-- Begin SUPPLIED RECORDS --

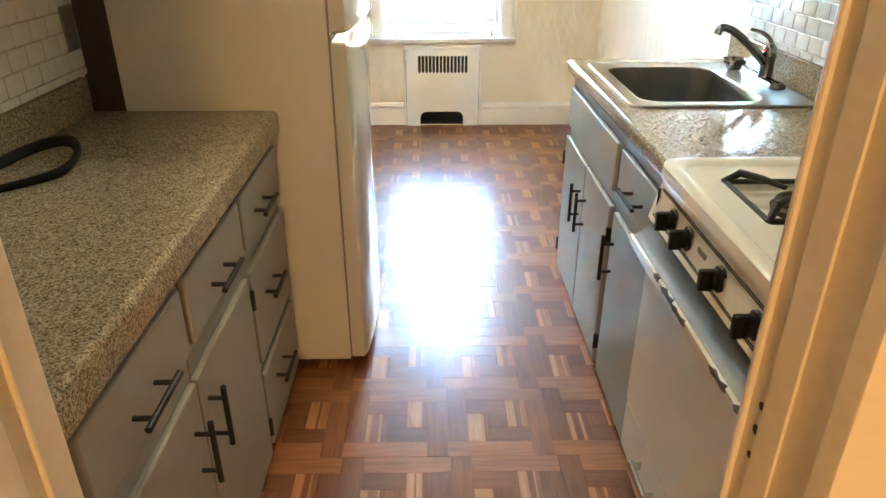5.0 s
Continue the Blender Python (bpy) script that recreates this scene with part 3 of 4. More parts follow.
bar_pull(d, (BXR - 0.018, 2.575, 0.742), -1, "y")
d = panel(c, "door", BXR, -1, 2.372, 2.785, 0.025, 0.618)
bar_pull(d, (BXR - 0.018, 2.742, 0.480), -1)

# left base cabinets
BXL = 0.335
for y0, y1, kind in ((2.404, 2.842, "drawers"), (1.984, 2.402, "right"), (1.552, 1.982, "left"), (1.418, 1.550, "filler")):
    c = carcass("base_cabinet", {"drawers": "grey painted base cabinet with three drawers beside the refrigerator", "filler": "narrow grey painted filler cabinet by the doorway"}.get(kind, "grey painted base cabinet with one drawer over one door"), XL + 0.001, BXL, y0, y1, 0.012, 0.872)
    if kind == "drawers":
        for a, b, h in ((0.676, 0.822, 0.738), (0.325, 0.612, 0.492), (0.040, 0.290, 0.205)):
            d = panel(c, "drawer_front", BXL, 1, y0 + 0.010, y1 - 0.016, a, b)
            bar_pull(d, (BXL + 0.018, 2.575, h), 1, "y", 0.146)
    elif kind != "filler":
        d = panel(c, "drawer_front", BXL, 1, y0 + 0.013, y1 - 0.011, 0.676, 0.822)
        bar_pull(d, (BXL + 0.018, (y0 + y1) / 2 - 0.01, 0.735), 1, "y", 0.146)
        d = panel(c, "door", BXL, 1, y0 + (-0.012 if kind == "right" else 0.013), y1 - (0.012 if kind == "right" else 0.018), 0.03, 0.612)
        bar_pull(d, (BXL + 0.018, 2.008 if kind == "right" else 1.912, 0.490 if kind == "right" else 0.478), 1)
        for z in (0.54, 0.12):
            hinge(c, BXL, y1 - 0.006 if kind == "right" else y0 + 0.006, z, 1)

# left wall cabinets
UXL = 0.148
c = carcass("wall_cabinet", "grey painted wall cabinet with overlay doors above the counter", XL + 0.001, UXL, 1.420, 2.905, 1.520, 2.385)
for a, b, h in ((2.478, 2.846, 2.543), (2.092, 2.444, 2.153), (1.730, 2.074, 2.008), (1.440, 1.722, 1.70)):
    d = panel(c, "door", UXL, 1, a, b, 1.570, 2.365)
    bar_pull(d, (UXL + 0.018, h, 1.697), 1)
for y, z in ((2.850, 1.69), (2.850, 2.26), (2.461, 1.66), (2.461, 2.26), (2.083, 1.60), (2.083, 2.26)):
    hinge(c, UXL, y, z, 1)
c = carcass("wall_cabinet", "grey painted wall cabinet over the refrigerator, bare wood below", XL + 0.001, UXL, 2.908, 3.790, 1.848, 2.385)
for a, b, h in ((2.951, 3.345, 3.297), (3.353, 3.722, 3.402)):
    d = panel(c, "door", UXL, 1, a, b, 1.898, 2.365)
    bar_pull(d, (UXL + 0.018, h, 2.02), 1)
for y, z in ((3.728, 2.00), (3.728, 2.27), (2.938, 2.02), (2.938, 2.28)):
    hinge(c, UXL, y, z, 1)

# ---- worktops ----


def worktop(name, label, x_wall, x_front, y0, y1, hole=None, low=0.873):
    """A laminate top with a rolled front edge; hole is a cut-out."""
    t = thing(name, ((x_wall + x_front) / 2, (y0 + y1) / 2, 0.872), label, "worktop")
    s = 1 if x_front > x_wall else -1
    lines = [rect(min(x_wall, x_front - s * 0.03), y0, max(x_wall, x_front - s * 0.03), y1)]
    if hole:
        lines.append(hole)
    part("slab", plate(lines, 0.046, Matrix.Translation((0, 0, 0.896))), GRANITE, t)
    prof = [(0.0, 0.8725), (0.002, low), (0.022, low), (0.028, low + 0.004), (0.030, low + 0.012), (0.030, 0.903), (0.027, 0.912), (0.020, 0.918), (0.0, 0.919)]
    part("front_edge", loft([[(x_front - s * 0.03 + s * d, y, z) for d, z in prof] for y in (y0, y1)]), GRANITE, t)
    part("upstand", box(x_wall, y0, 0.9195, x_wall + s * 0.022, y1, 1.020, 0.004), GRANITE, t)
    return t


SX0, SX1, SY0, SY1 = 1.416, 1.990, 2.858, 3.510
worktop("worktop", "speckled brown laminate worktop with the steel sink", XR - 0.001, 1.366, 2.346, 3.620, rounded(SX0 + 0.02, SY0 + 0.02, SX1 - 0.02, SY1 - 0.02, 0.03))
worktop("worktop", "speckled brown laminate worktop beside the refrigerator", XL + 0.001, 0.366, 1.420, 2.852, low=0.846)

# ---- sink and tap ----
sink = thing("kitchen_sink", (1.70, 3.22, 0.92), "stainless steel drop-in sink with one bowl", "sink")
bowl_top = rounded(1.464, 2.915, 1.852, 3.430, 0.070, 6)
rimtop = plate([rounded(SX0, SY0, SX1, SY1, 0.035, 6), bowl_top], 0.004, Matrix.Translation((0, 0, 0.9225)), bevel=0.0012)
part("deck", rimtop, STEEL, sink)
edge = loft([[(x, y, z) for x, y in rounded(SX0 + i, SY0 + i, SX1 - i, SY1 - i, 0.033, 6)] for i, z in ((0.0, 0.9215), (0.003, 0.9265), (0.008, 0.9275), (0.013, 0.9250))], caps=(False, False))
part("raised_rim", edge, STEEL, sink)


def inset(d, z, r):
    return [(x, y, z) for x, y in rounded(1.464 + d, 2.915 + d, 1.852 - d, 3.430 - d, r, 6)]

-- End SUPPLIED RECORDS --
-- Begin SUPPLIED RECORDS --

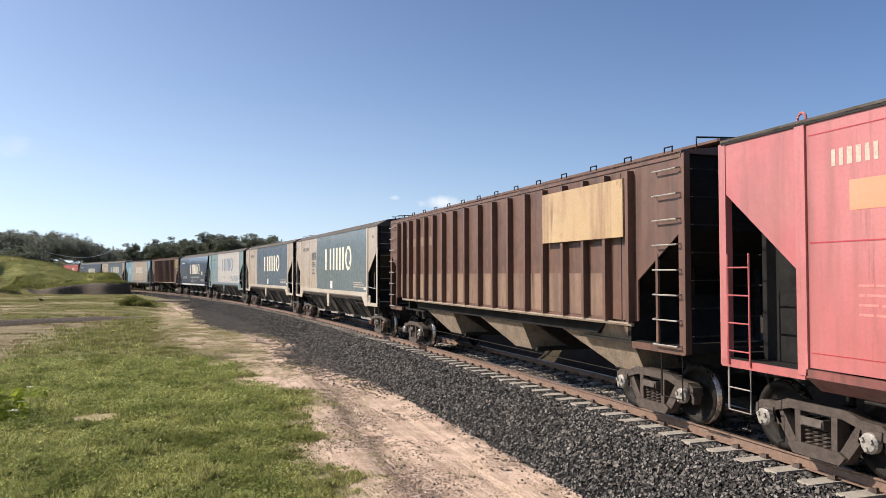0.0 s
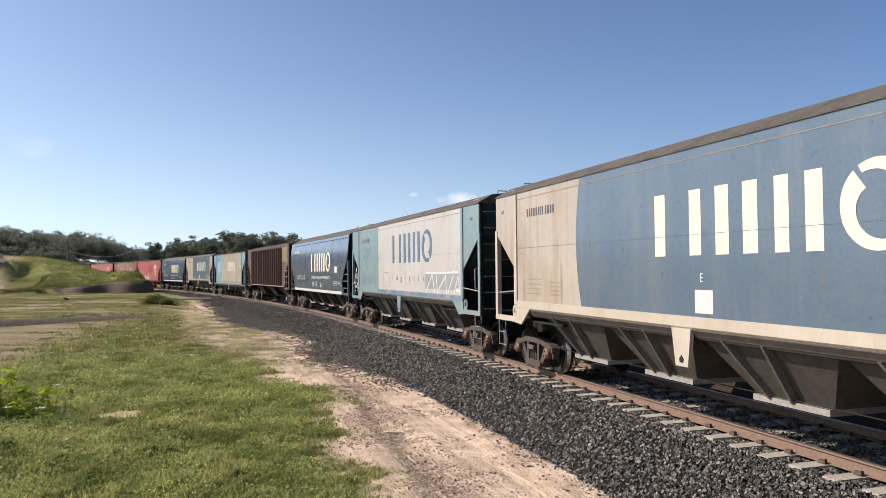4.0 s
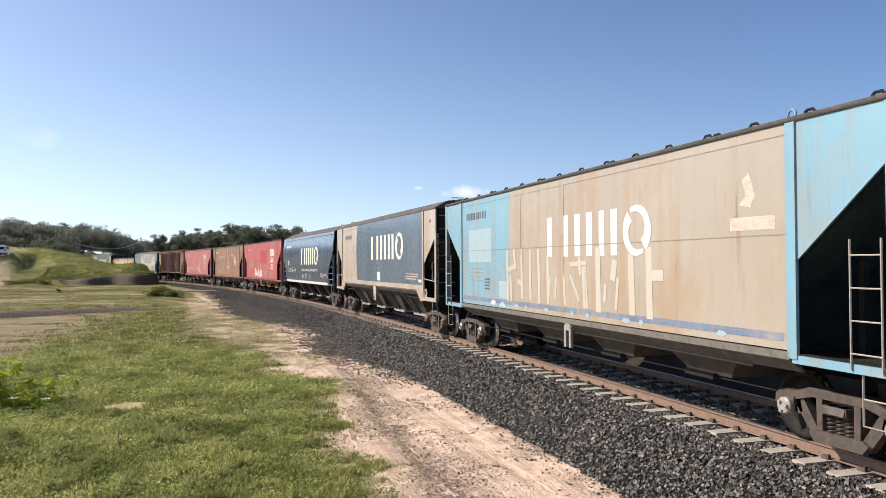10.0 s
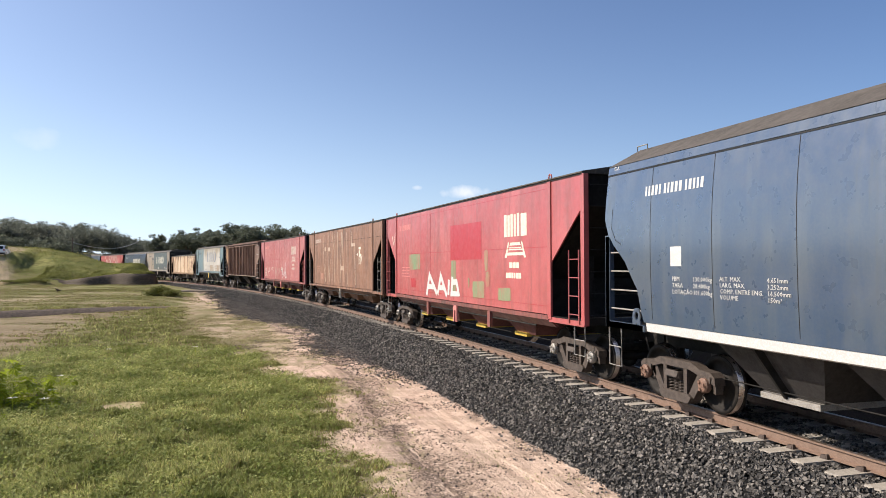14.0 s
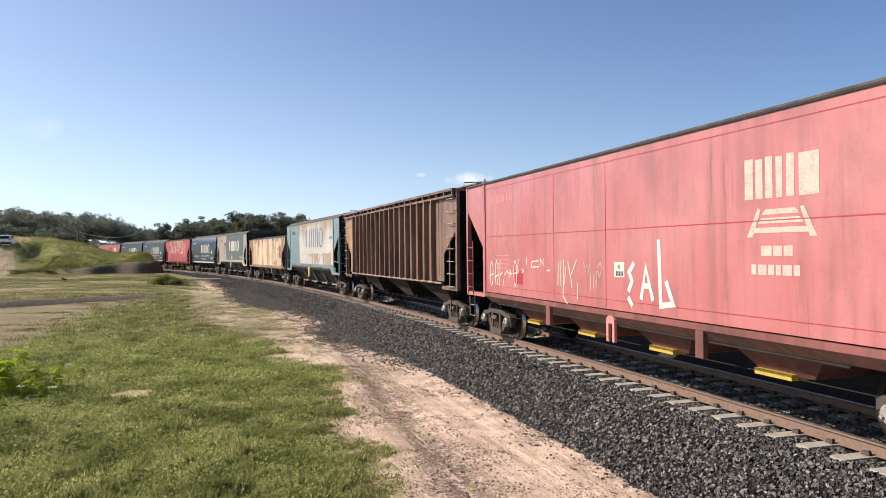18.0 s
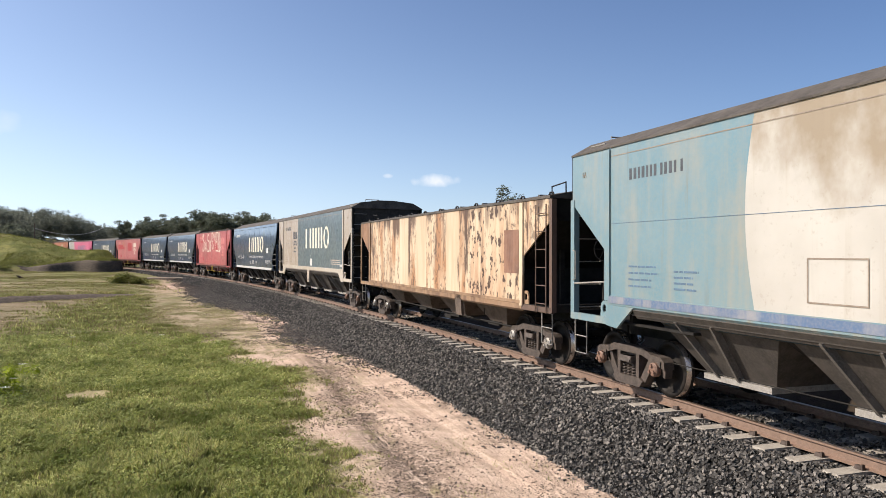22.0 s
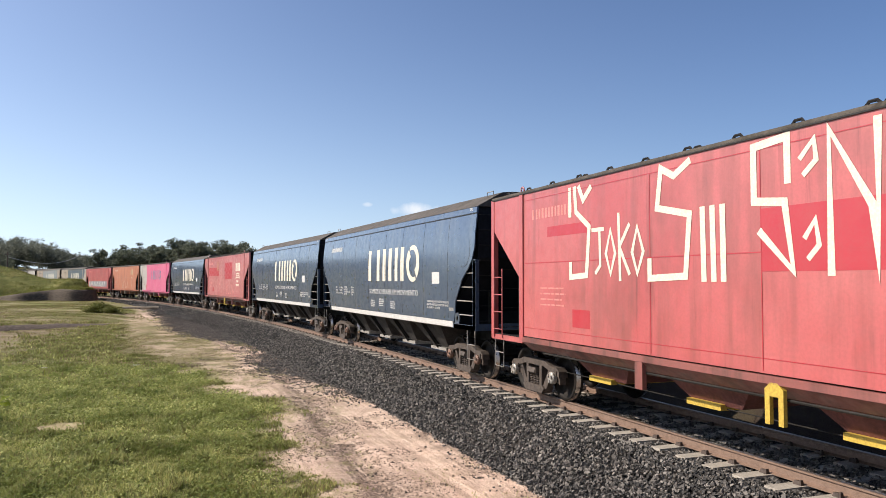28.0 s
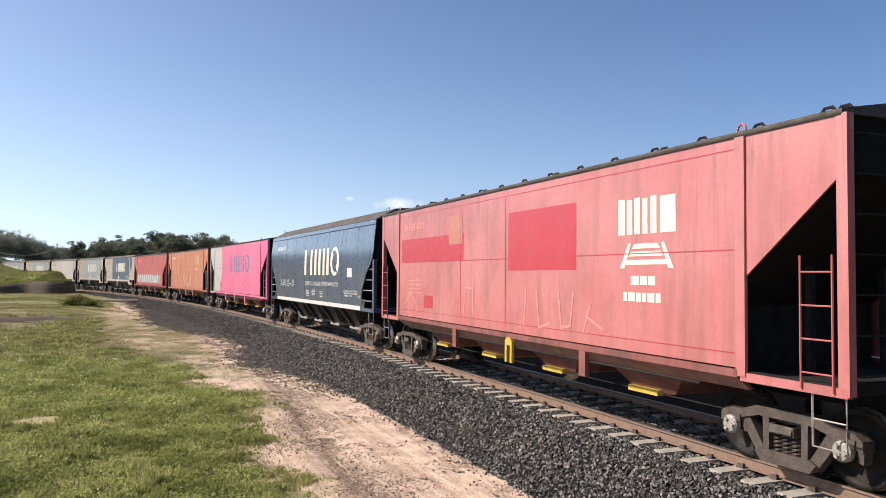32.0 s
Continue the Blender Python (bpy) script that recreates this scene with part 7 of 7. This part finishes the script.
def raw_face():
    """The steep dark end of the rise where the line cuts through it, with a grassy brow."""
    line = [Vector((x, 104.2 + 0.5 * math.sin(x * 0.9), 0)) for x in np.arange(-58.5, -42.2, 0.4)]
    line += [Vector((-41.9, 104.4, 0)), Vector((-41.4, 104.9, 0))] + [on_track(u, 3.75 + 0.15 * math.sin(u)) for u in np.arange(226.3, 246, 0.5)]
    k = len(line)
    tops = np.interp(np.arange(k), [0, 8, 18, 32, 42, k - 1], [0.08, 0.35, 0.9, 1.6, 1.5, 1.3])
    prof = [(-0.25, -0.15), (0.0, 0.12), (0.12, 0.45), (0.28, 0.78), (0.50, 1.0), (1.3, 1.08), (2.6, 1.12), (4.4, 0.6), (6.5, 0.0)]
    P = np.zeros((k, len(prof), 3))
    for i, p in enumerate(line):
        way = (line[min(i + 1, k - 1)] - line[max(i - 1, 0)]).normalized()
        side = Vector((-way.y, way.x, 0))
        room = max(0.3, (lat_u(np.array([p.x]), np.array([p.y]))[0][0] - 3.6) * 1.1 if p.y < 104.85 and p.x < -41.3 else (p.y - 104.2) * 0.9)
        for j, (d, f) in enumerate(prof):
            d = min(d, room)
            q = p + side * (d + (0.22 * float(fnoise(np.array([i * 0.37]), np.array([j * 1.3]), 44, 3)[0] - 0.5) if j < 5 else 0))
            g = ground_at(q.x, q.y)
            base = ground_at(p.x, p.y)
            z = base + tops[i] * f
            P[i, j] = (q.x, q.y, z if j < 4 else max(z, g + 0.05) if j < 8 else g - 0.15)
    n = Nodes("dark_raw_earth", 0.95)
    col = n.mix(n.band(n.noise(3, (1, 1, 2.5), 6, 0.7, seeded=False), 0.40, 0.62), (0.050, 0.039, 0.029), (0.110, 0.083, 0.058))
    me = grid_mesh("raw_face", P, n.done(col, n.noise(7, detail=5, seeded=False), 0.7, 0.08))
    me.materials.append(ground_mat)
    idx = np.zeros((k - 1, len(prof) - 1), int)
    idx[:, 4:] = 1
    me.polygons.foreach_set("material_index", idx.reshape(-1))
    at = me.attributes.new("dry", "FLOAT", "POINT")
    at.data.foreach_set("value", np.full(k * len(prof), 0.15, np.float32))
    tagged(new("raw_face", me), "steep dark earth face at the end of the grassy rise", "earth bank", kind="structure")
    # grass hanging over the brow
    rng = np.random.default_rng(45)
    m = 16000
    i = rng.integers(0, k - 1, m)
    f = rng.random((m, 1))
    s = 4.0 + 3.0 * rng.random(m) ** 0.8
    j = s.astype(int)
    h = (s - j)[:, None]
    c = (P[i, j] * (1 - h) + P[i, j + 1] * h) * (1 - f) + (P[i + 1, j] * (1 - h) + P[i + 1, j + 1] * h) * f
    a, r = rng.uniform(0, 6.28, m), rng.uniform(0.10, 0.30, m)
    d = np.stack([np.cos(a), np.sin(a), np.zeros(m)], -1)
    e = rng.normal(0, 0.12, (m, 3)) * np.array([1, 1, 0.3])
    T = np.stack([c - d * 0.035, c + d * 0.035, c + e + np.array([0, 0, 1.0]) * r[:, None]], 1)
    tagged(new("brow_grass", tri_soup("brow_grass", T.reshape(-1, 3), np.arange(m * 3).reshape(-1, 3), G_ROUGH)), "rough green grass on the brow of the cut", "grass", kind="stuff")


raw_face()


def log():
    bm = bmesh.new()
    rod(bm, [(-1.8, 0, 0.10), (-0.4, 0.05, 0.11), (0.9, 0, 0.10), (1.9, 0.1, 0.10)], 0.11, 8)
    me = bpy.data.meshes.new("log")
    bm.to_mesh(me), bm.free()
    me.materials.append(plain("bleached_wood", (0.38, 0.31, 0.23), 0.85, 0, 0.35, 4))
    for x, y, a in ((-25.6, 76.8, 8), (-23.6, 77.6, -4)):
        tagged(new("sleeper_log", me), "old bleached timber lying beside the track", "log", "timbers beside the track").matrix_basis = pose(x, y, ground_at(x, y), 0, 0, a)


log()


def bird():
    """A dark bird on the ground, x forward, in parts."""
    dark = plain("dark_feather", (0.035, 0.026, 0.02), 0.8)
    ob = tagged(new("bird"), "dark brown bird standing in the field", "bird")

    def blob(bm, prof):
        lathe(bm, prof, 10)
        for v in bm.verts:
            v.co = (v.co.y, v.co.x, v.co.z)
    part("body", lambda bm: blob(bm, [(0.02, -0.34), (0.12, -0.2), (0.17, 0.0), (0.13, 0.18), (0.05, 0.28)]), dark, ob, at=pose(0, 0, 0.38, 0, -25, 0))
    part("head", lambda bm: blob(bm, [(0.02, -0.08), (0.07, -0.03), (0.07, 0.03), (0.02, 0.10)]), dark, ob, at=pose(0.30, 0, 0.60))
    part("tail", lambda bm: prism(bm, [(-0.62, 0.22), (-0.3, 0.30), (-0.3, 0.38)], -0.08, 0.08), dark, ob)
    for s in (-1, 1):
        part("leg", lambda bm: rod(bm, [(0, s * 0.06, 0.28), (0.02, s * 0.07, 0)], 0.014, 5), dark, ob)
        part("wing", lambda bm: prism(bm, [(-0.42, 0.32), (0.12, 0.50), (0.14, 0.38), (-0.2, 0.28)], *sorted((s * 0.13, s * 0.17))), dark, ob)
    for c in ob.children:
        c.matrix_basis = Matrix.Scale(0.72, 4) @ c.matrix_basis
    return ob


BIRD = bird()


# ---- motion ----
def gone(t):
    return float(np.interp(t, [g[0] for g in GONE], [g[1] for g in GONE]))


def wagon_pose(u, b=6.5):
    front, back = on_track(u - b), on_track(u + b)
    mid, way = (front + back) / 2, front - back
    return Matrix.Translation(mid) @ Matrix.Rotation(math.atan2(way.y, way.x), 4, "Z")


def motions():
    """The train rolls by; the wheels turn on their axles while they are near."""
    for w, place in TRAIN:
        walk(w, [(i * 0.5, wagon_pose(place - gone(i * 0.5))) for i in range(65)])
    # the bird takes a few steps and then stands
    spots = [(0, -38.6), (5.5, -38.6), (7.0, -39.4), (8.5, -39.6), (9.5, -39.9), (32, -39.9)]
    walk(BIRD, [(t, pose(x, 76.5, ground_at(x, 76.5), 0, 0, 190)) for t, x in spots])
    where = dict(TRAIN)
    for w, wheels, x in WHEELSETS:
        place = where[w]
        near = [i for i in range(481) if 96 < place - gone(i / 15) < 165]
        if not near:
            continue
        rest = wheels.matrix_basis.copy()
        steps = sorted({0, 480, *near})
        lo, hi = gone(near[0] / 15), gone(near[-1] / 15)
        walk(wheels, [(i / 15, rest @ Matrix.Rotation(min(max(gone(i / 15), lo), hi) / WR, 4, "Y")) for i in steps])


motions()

-- End SUPPLIED RECORDS --

**DO THIS:** Where a line holds "that", copy it out.

**THE RESULT:**
Continue the Blender Python (bpy) script that recreates this scene with part 3 of 4. More parts follow.
Continue the Blender Python (bpy) script that recreates this scene with part 7 of 7. This part finishes the script.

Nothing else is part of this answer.